▶ YOUR INSTRUCTIONS: Give the data below again exactly as it stands. Omit the pictures.

▶ DATA SHOWN:

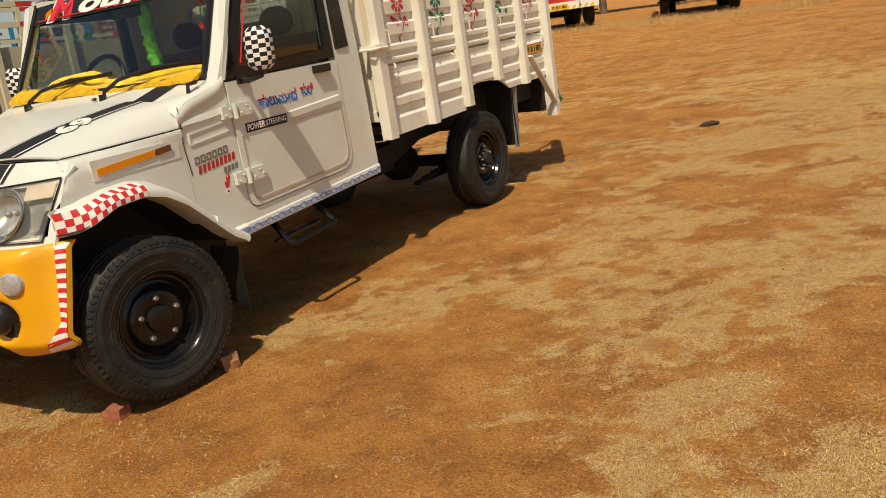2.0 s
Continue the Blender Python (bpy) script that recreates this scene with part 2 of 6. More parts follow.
def arc(cx, cy, r, a0, a1, n):
    return [(cx + r * math.cos(radians(a0 + (a1 - a0) * i / n)), cy + r * math.sin(radians(a0 + (a1 - a0) * i / n))) for i in range(n + 1)]


def rounded(pts, r, n=4):
    """A polygon with its corners rounded off."""
    out = []
    for i, p in enumerate(pts):
        p, a, b = Vector(p), Vector(pts[i - 1]), Vector(pts[(i + 1) % len(pts)])
        rr = r[i] if isinstance(r, (list, tuple)) else r
        if rr <= 0:
            out.append(tuple(p))
            continue
        da, db = (a - p).normalized(), (b - p).normalized()
        s, e = p + da * rr, p + db * rr
        for k in range(n + 1):
            t = k / n
            out.append(tuple((s * (1 - t) ** 2 + p * 2 * t * (1 - t) + e * t * t)))
    return out


def lerp(a, b, t):
    return a + (b - a) * t


def curve1(keys, x):
    """A value between keys of (x, value), straight from one to the next."""
    for (x0, v0), (x1, v1) in zip(keys, keys[1:]):
        if x <= x1:
            return lerp(v0, v1, min(1, max(0, (x - x0) / (x1 - x0))))
    return keys[-1][1]


def smooth01(t):
    t = min(1, max(0, t))
    return t * t * (3 - 2 * t)


# ---- ground ----
def ground_z(x, y):
    """The lie of the land: level round the pickup, rising gently beyond it."""
    slope = 0.018 + 0.057 * (1 - smooth01((y - 1.0) / 7.5))
    far = min(20, max(0, -x - 1.5)) + 0.7 * min(50, max(0, -x - 21.5))
    return slope * far * smooth01(far / 1.2) + 0.03 * min(14, max(0, y - 9.5))


def spread(lo, hi, step, far_lo, far_hi):
    """Grid lines: close together between lo and hi, wider and wider outside."""
    a = list(np.arange(lo, hi + 1e-6, step))
    s = step
    while a[-1] < far_hi:
        s *= 1.07
        a.append(a[-1] + s)
    s = step
    while a[0] > far_lo:
        s *= 1.07
        a.insert(0, a[0] - s)
    return np.array(a)


def value_noise(x, y, seed):
    """Smooth noise in 0..1 over arrays of places."""
    rng = np.random.RandomState(seed)
    table = rng.rand(256, 256)
    xi, yi = np.floor(x).astype(int), np.floor(y).astype(int)
    fx, fy = x - xi, y - yi
    fx, fy = fx * fx * (3 - 2 * fx), fy * fy * (3 - 2 * fy)
    a, b = table[xi % 256, yi % 256], table[(xi + 1) % 256, yi % 256]
    c, d = table[xi % 256, (yi + 1) % 256], table[(xi + 1) % 256, (yi + 1) % 256]
    return (a * (1 - fx) + b * fx) * (1 - fy) + (c * (1 - fx) + d * fx) * fy


def straw_mask(x, y):
    """Where dry grass lies on the earth, 0 to 1: ragged patches, drawn out along the worn tracks."""
    ca, sa = math.cos(0.35), math.sin(0.35)
    u, v = x * ca + y * sa, -x * sa + y * ca
    wx = u + 0.5 * (value_noise(u * 2.3, v * 2.3, 5) - 0.5) + 0.16 * (value_noise(u * 7.1, v * 7.1, 15) - 0.5)
    wy = v + 0.5 * (value_noise(u * 2.3, v * 2.3, 6) - 0.5) + 0.16 * (value_noise(u * 7.1, v * 7.1, 16) - 0.5)
    big = value_noise(wx * 0.38 + 3, wy * 0.42 + 9, 1)
    mid = value_noise(wx * 1.5, wy * 2.9, 2)
    fine = value_noise(wx * 4.6, wy * 7.5, 3)
    tiny = value_noise(x * 19, y * 19, 4)
    lean = 0.175 * np.clip((y - 3.3) / 2.2, -0.25, 1) * np.clip((x + 1.0) / 1.2, 0, 1) * np.clip((4.5 - x) / 2, 0, 1) - 0.08 * np.clip((-0.9 - x) / 0.5, 0, 1) * np.clip((7 - y) / 1, 0, 1)
    k = 0.26 * big + 0.36 * mid + 0.24 * fine + 0.20 * tiny - 0.03 + lean
    return np.clip((k - 0.515) / 0.13, 0, 1)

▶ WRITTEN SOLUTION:
2.0 s
Continue the Blender Python (bpy) script that recreates this scene with part 2 of 6. More parts follow.
def arc(cx, cy, r, a0, a1, n):
    return [(cx + r * math.cos(radians(a0 + (a1 - a0) * i / n)), cy + r * math.sin(radians(a0 + (a1 - a0) * i / n))) for i in range(n + 1)]


def rounded(pts, r, n=4):
    """A polygon with its corners rounded off."""
    out = []
    for i, p in enumerate(pts):
        p, a, b = Vector(p), Vector(pts[i - 1]), Vector(pts[(i + 1) % len(pts)])
        rr = r[i] if isinstance(r, (list, tuple)) else r
        if rr <= 0:
            out.append(tuple(p))
            continue
        da, db = (a - p).normalized(), (b - p).normalized()
        s, e = p + da * rr, p + db * rr
        for k in range(n + 1):
            t = k / n
            out.append(tuple((s * (1 - t) ** 2 + p * 2 * t * (1 - t) + e * t * t)))
    return out


def lerp(a, b, t):
    return a + (b - a) * t


def curve1(keys, x):
    """A value between keys of (x, value), straight from one to the next."""
    for (x0, v0), (x1, v1) in zip(keys, keys[1:]):
        if x <= x1:
            return lerp(v0, v1, min(1, max(0, (x - x0) / (x1 - x0))))
    return keys[-1][1]


def smooth01(t):
    t = min(1, max(0, t))
    return t * t * (3 - 2 * t)


# ---- ground ----
def ground_z(x, y):
    """The lie of the land: level round the pickup, rising gently beyond it."""
    slope = 0.018 + 0.057 * (1 - smooth01((y - 1.0) / 7.5))
    far = min(20, max(0, -x - 1.5)) + 0.7 * min(50, max(0, -x - 21.5))
    return slope * far * smooth01(far / 1.2) + 0.03 * min(14, max(0, y - 9.5))


def spread(lo, hi, step, far_lo, far_hi):
    """Grid lines: close together between lo and hi, wider and wider outside."""
    a = list(np.arange(lo, hi + 1e-6, step))
    s = step
    while a[-1] < far_hi:
        s *= 1.07
        a.append(a[-1] + s)
    s = step
    while a[0] > far_lo:
        s *= 1.07
        a.insert(0, a[0] - s)
    return np.array(a)


def value_noise(x, y, seed):
    """Smooth noise in 0..1 over arrays of places."""
    rng = np.random.RandomState(seed)
    table = rng.rand(256, 256)
    xi, yi = np.floor(x).astype(int), np.floor(y).astype(int)
    fx, fy = x - xi, y - yi
    fx, fy = fx * fx * (3 - 2 * fx), fy * fy * (3 - 2 * fy)
    a, b = table[xi % 256, yi % 256], table[(xi + 1) % 256, yi % 256]
    c, d = table[xi % 256, (yi + 1) % 256], table[(xi + 1) % 256, (yi + 1) % 256]
    return (a * (1 - fx) + b * fx) * (1 - fy) + (c * (1 - fx) + d * fx) * fy


def straw_mask(x, y):
    """Where dry grass lies on the earth, 0 to 1: ragged patches, drawn out along the worn tracks."""
    ca, sa = math.cos(0.35), math.sin(0.35)
    u, v = x * ca + y * sa, -x * sa + y * ca
    wx = u + 0.5 * (value_noise(u * 2.3, v * 2.3, 5) - 0.5) + 0.16 * (value_noise(u * 7.1, v * 7.1, 15) - 0.5)
    wy = v + 0.5 * (value_noise(u * 2.3, v * 2.3, 6) - 0.5) + 0.16 * (value_noise(u * 7.1, v * 7.1, 16) - 0.5)
    big = value_noise(wx * 0.38 + 3, wy * 0.42 + 9, 1)
    mid = value_noise(wx * 1.5, wy * 2.9, 2)
    fine = value_noise(wx * 4.6, wy * 7.5, 3)
    tiny = value_noise(x * 19, y * 19, 4)
    lean = 0.175 * np.clip((y - 3.3) / 2.2, -0.25, 1) * np.clip((x + 1.0) / 1.2, 0, 1) * np.clip((4.5 - x) / 2, 0, 1) - 0.08 * np.clip((-0.9 - x) / 0.5, 0, 1) * np.clip((7 - y) / 1, 0, 1)
    k = 0.26 * big + 0.36 * mid + 0.24 * fine + 0.20 * tiny - 0.03 + lean
    return np.clip((k - 0.515) / 0.13, 0, 1)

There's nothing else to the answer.